For each line that holds "Python", copy the line out.
Start of DATASET ROWS
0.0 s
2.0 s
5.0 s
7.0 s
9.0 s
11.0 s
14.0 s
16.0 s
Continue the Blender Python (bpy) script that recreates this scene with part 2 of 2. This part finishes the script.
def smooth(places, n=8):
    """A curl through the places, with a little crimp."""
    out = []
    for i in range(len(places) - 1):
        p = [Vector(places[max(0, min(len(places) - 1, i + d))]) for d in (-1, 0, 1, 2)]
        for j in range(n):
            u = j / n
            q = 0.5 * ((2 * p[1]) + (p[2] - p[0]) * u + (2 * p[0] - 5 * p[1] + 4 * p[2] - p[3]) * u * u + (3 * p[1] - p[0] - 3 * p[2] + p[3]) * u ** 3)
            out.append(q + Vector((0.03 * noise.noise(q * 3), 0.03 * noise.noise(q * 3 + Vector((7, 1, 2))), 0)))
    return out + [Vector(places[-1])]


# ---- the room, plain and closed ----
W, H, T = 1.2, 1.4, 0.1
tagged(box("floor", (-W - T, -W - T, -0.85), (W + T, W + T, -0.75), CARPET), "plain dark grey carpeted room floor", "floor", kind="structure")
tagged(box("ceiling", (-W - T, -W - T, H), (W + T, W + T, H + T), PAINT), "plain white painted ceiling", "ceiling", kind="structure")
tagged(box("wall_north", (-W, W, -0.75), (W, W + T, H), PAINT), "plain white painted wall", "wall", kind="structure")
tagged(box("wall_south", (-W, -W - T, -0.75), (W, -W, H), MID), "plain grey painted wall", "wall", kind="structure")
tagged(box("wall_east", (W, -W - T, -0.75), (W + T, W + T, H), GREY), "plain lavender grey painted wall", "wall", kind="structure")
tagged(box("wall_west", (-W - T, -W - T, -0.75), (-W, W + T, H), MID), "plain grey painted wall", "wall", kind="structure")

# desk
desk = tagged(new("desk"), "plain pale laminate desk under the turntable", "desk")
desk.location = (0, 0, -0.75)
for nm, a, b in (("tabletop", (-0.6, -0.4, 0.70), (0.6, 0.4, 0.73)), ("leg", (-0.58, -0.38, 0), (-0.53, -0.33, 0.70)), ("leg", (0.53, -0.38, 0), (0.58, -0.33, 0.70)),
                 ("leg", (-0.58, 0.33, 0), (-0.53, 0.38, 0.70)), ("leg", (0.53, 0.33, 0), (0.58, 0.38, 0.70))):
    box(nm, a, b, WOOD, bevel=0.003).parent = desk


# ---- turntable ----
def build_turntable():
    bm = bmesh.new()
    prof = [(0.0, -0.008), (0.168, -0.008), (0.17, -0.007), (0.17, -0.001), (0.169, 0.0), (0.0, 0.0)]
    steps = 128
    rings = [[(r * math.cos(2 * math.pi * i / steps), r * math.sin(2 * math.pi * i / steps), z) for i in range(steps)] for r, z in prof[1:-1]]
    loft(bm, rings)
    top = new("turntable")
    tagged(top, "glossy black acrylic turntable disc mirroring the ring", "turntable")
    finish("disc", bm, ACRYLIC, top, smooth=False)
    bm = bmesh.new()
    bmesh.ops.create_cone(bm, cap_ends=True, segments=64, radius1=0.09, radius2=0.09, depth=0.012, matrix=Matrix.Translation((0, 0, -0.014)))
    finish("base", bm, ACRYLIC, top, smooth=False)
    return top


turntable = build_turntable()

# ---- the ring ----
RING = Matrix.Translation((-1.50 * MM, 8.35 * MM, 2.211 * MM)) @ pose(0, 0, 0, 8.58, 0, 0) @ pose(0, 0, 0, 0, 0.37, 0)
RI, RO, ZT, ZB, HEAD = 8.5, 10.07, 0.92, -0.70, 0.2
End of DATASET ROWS
Start of DATASET ROWS
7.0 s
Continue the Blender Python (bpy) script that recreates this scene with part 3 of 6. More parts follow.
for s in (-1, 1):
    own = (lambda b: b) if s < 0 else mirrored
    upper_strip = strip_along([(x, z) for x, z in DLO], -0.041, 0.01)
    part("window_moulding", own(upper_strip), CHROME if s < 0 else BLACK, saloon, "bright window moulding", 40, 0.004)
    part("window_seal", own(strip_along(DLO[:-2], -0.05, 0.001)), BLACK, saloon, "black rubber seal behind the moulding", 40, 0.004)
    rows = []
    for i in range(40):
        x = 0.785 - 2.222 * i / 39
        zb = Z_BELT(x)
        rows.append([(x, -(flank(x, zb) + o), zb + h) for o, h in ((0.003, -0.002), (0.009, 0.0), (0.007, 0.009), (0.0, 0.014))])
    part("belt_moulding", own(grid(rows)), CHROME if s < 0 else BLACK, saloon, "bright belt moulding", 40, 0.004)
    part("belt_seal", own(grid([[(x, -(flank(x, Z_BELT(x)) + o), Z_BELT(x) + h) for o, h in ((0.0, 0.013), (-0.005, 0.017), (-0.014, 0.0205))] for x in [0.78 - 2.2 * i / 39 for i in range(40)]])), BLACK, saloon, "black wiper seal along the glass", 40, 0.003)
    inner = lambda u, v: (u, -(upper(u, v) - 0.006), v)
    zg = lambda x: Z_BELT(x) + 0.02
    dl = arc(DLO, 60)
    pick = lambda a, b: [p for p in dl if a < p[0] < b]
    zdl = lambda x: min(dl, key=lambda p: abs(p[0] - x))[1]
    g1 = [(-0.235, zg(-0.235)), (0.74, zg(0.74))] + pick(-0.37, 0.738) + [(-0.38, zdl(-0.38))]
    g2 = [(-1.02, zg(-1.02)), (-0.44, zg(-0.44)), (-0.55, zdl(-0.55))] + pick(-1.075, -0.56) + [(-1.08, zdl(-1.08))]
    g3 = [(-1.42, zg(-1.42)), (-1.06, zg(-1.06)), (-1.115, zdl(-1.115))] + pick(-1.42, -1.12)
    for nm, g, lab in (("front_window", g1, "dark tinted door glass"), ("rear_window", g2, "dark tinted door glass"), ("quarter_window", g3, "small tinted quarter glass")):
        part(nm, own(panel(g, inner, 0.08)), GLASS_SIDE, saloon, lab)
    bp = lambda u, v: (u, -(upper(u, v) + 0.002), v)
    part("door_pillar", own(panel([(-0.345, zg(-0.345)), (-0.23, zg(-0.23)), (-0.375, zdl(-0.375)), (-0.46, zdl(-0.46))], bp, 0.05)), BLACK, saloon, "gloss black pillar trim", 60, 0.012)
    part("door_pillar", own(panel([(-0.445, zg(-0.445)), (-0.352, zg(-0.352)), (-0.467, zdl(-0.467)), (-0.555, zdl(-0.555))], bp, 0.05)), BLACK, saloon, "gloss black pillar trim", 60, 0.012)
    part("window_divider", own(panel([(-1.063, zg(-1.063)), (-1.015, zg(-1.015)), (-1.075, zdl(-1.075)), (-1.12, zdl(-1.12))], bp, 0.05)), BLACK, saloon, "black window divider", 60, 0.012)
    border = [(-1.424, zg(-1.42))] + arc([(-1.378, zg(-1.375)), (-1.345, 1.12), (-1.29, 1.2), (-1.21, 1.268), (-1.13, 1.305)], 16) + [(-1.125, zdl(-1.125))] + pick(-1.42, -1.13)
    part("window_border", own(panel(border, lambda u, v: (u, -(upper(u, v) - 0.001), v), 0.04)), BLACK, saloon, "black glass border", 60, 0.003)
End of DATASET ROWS
WRITTEN SOLUTION.
Continue the Blender Python (bpy) script that recreates this scene with part 2 of 2. This part finishes the script.
Continue the Blender Python (bpy) script that recreates this scene with part 3 of 6. More parts follow.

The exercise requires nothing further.